Countfunkula (yes, that is his real name) asked in the comments section whether Chippy and Loopus were new characters or if they were characters I'd been drawing for a while. The answer is that they are as old as that first strip. I wanted to try skribbl's 2x8 dialogue strip make-it-up-as-you-go experiment, and that was what came out. An easily irritated rabbit named "Chippy" and his dimwitted cigartette bumming freind the wolf, who later was named Loopus. When skribbl suggested I try to draw one a day, I decided that instead of sitting down and spending a few thousand hours figuring out who these characters are and what kind of world they live in the way we do at work, I'd develop them the way Charles Schulz said he developed the Peanuts characters. He started out with a group of kids, Charlie Brown, Lucy, etc. with no pre-concieved personalities in mind. Then, through gags and jokes, he let their personalities sort of develop organically. You can see this at work in the new Peanuts collections. The strip began in 1950, but the kid's personalties don't really emerge until about 1955. This is what I wanted to try with these guys.
Now I understand that we could never do this sort of thing in feature animation. You have to know your characters and their world fully so that you fully exploit their personalities for gags and business. However, I think that we sometimes OVER develop these guys. We sit for hours in meetings with the writers and the directors and the executives hashing out these characters, writing their personality traits on little cards. I think that sometimes, through this process, we kill the opportunity for the characters to suprise us. It would be nice to leave somethings up in the air so that we could discover them on boards.
Hey, it's just a thought.
3 comments:
Maybe a little off topic, but I think every animation exec. in the world should be forced to take long-form Improv. classes. I think it would help them to realize that making a film is not like building a skyscraper according to blueprints and known materials.

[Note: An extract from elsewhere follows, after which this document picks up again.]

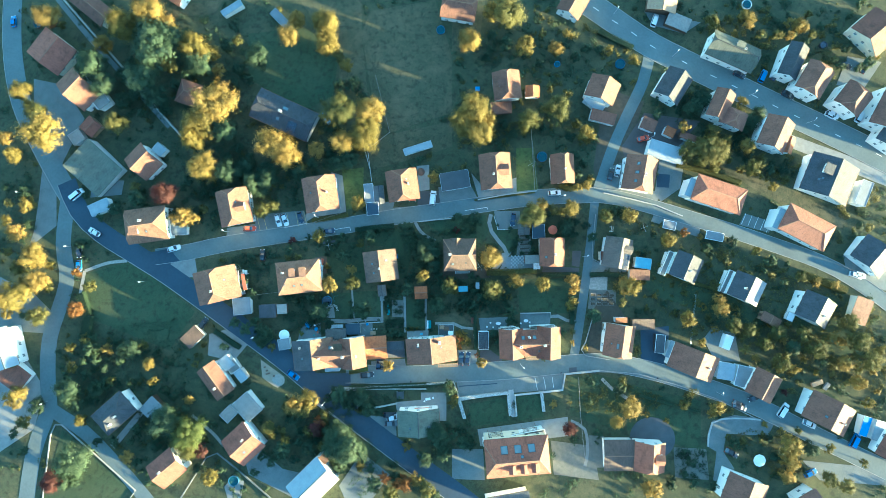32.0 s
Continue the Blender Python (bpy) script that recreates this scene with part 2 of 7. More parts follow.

In a great Improv scene, you might step forward with an clear idea of your character's motivations, but the scene always falls flat you impose it upon the rest of the players. You have to "yes and" someone else's idea too along with your own.
Anyways, I don't remember how I found this blog, but as an aspiring story artist I hope you don't mind me commenting or attempting a dialogue..
Welcome aboard Jim! If aspiring and new voices were shut out of the process, it would be (in my opinion) the death of our industry. Otherwise, it's the same old thought processes rehashed over and over ad nauseum till it's ad nauseous.
Robo, as to your thoughts, what utter bullshit! ...awkard pause...KIDDING! You are so right on. It's true, there is way too much heaviness put on the damn COMEDY in our movies, until almost the slightest bit of freshness is beaten to a pulp. I do believe in knowing your characters, and their personalities, so you know what they will do, but there needs to be that room for spontaneity. Preach on brother! Keep hope alive!
Good thoughts RoboTKZ. I agree that we sometimes over analyze our characters in features but remember, the cards are for the execs so they can get it straight in their own head. If they tried to think of anything orignal on their own, then their heads would explode. We all know that storyboarding is a process that allows us to explore visually the characters and ideas that don't play in a script. The real work is done after a screening when you react to what you've seen. I wish that that they would just give notes after the screenings and not before. Which we get alot of these days.
Oh and welcome Jim m.!! Any thoughts are good thoughts! Keep 'em coming!